The differences between Mini HDMI and Micro HDMI are two-fold: the size of the connectors and the technology they use. Mini HDMI is still a lot chunkier than Micro HDMI, and therefore, it isn’t incorporated in a lot of devices.

Additionally, the Mini HDMI connectors are designed with the 1.3 HDMI architecture in mind. This means it won’t support 4K playback nor does it have support for newer color spaces. The 1.4 HDMI architecture is much more suited to today’s applications.

FAQ

Here are some of the questions often asked about HDMI:

Can Type-A HDMI Cables Work on Mini or Micro HDMI Connectors?

Yes! If your device only supports Mini or Micro HDMI, you can buy an adapter for a few dollars and use it with your standard HDMI cable.

Adapters can be found for most connectors. You can buy an adapter for:

The only adapter you won’t find is for Type-C or Type-D HDMI to Type-A HDMI.

Can Mini HDMI Cable Do 4K Videos?

Since Mini HDMI cables were released to HDMI 1.3 standards, they should only be able to do a maximum of 1080p resolution.

However, you can find newer Mini HDMI cables that support 4K playback. The HDMI version should be found on the packaging or the cable jacket.

Can Micro HDMI Cable Do 4K Videos?

Micro HDMI cables were released with HDMI 1.4. All Micro HDMI cables should support full 4K resolution. The only downside is that you’ll only be able to support up to 30Hz.

Again, some Micro HDMI cables could support newer technologies, but you’ll have to check the packaging first.

What Happened to Type-B HDMI Cables?

There’s the original HDMI cable (Type-A), the Mini HDMI cable (Type-C), and the Micro HDMI cable (Type-D). This might make you wonder: what ever happened to Type-B HDMI cables?

Well, Type-B HDMI cables were, indeed, planned before Type-C HDMI. It was called HDMI Dual-Link, and it promised speeds that were unheard of at the time.

The structure of Type-B HDMI was going to be noticeably different from the standard connector. It was supposed to come with 29 pins instead of 19. This enabled it to transmit much higher speeds across the extra pins.

So, what happened? Type-C HDMI happened. It had the same 19 pins, came in a more compact size, and had a newer technology that made the Type-B HDMI obsolete. Type-B HDMIs were obsolete before even being manufactured.

Is There a Type-E HDMI Cable?

Yes, but you probably won’t ever come across it. It was created for automotive use. It has a locking mechanism that protects it from vibrations and a shell to protect it from dirt and moisture.

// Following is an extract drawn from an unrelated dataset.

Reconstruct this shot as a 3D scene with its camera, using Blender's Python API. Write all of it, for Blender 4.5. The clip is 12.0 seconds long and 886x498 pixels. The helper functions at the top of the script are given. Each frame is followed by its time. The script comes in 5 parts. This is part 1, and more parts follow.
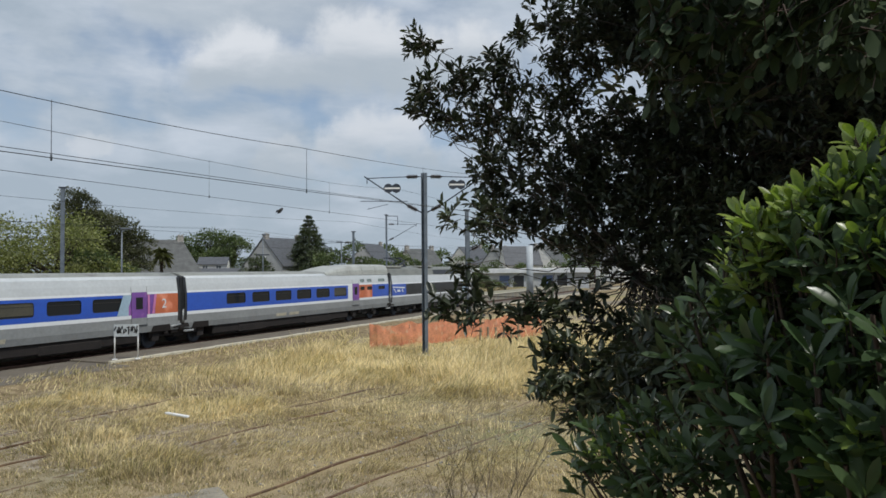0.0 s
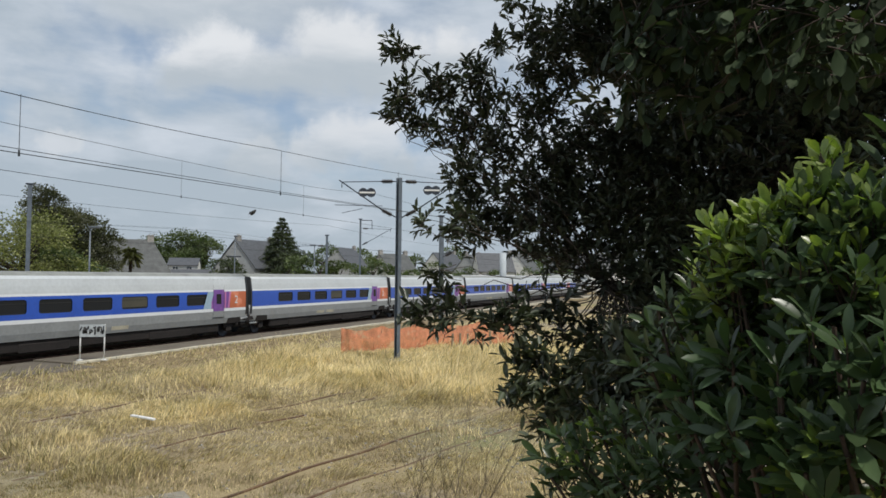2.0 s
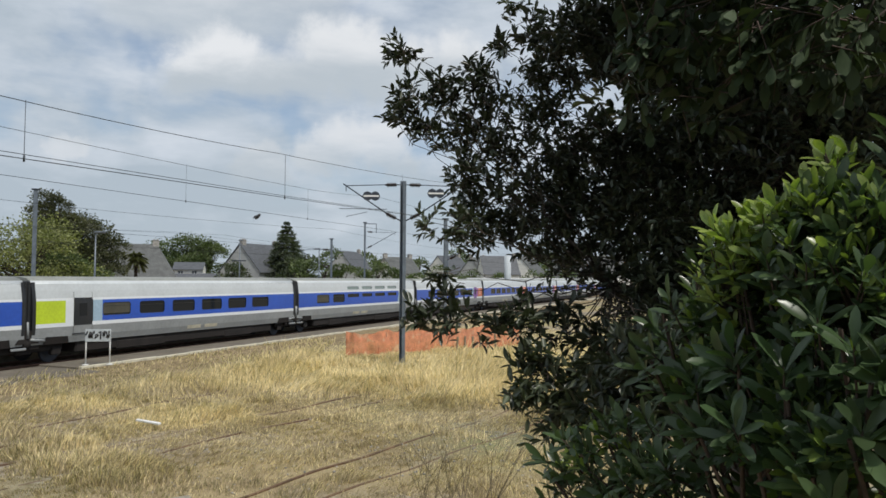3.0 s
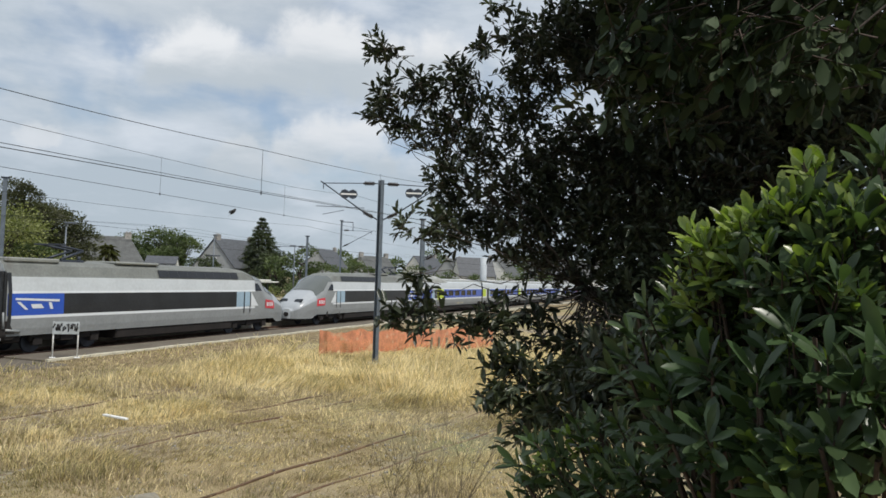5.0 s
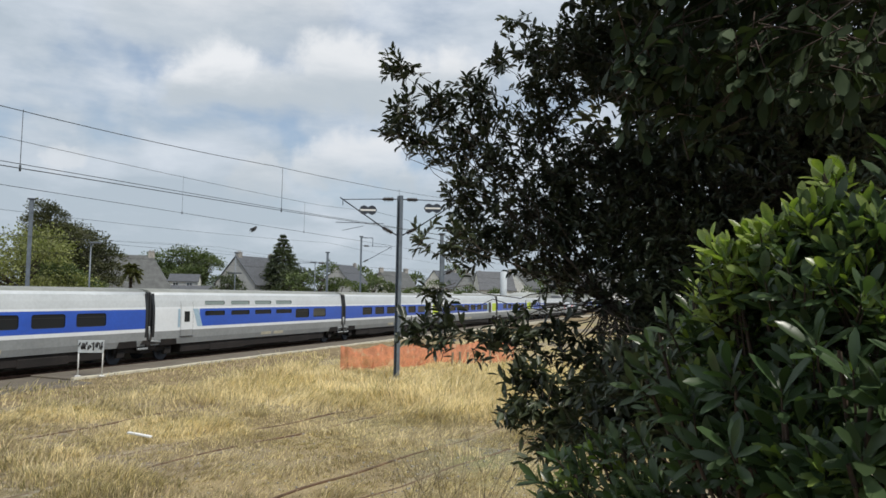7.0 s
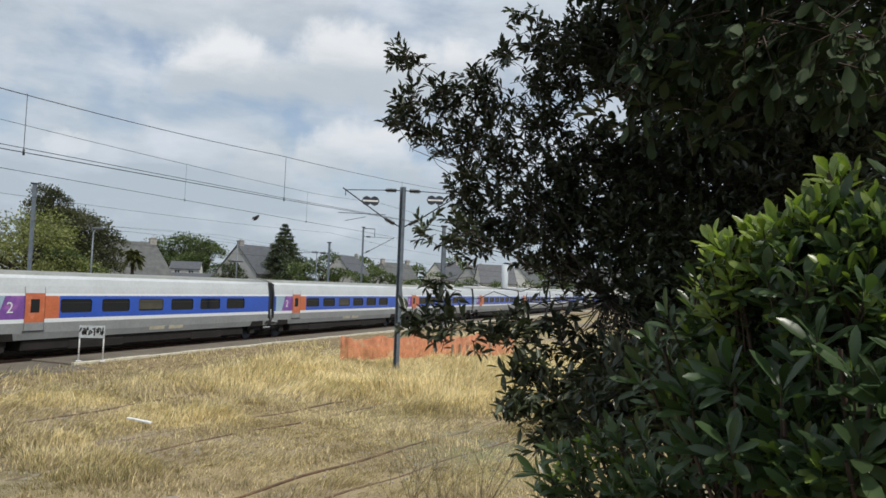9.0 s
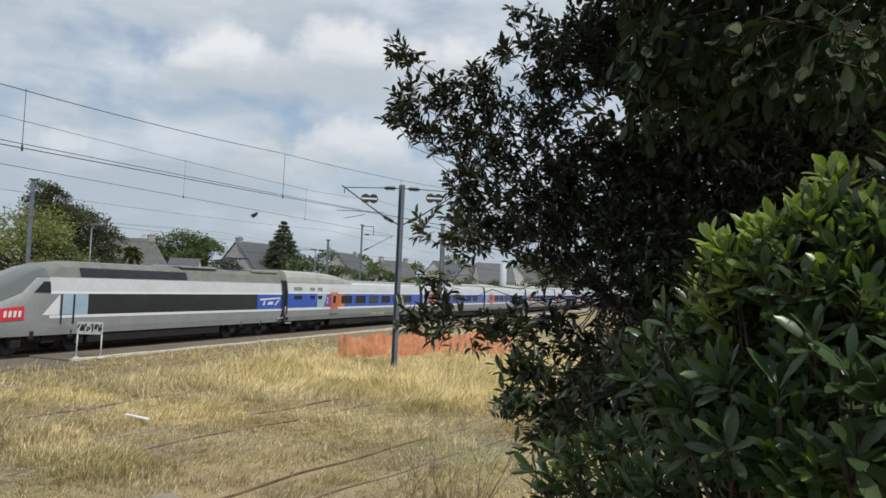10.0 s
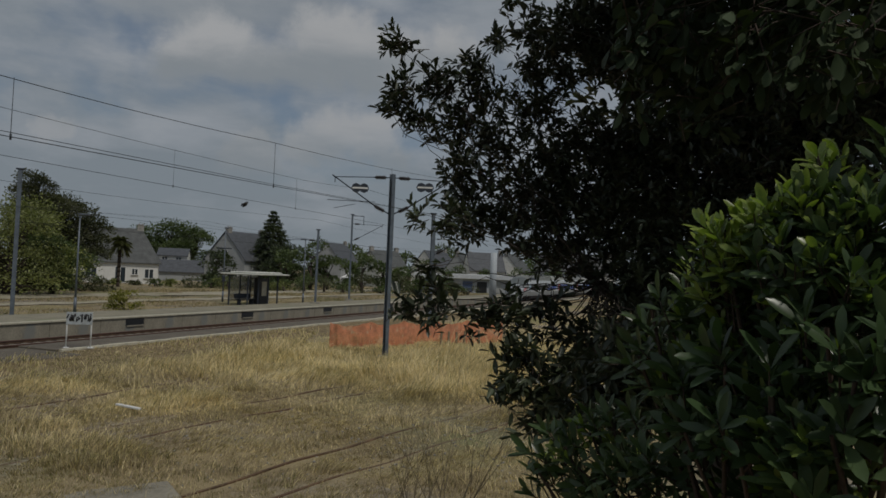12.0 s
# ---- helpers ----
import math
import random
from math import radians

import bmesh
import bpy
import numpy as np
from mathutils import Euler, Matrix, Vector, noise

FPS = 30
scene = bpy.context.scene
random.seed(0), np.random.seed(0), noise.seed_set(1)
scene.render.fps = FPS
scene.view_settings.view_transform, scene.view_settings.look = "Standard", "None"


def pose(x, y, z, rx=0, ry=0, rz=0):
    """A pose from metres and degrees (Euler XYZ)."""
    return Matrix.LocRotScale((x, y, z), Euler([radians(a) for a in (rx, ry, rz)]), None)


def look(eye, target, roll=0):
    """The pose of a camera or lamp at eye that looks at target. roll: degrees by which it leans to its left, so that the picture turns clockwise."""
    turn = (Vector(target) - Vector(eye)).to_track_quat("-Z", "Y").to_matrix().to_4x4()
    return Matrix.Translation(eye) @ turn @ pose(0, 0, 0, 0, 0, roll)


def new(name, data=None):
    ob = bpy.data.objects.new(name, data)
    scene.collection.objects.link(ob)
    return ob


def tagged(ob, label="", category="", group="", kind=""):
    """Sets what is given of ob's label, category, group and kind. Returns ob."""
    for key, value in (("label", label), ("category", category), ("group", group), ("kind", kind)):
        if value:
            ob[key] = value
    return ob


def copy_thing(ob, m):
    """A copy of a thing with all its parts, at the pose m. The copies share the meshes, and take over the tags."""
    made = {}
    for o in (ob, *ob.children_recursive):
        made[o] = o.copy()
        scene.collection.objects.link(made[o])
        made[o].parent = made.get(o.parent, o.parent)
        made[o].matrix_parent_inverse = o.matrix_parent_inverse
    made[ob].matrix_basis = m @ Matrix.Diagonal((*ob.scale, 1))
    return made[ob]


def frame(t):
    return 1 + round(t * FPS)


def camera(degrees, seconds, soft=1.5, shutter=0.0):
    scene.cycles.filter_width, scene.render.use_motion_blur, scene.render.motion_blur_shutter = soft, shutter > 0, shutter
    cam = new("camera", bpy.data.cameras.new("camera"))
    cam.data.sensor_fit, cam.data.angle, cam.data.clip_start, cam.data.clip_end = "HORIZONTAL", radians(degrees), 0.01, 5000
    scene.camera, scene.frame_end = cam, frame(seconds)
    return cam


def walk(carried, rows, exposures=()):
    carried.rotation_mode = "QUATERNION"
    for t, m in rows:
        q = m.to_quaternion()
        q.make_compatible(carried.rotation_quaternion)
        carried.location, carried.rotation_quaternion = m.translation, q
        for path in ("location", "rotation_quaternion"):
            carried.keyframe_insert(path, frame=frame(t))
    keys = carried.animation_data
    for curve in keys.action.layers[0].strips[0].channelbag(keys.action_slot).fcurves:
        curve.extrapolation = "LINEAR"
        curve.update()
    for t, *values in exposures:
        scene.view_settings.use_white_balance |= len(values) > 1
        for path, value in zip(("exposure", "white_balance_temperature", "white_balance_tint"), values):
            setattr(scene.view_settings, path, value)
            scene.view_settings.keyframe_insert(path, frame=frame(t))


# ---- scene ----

There’s a relay connector that enables standard HDMI cables to be connected to the Type-E HDMI connectors.

Wrapping Up

With all that said, hopefully you now have a better idea of the differences between mini-HDMI vs micro-HDMI. We need the HDMI transfer standard to support high quality digital video and audio. Fortunately, HDMI is so embedded into the current technological ecosystem that you’ll be hard pressed to find a modern device that doesn’t support some version of it. But depending on the size of the device, you’ll find either a micro-HDMI or mini-HDMI.